VB.net Round off Decimal number to the nearest integer

Question

I'm new to VB.net coding i would like to know how to round of a decimal number to the nearest integer Eg. X= (5-2/2) = 1.5 but I need only as 1.

Thank you.

Answer 1

You can use the integer division operator if you just want to discard any remainder:

Dim resultValue As Integer = (5-2) \ 2

Note that this is one of the differences between VB.NET and C#, in C# the normal division operator will always apply integer division, so discard the remainder.

You have other options:

resultValue = CInt(Math.Floor((5-2) / 2))
resultValue = CInt(Math.Round((5-2) / 2, MidpointRounding.ToZero))

Answer 2

Try this:

Math.Round( (5-2)/2, 0)

..and look into the options for the overload with the MidpointRounding param, which you can set to influence rounding when the result ends with .5. Here are some of the available options:

Math.Round((5 - 2) / 2, MidpointRounding.AwayFromZero)
Math.Round((5 - 2) / 2, MidpointRounding.ToEven)

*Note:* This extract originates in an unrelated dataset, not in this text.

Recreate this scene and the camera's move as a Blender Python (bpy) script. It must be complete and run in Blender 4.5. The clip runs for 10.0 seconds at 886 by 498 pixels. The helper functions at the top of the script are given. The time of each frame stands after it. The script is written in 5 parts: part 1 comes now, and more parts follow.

Check the documentation (or trial & error) to see which best suits your needs.

Or if you always want either the integer below or the integer above, then also check out Math.Floor and Math.Ceiling functions.

Answer 3

I think you can use the floor function. For example, double floor(double x);, the floor function returns the largest integer that is smaller than or equal to x.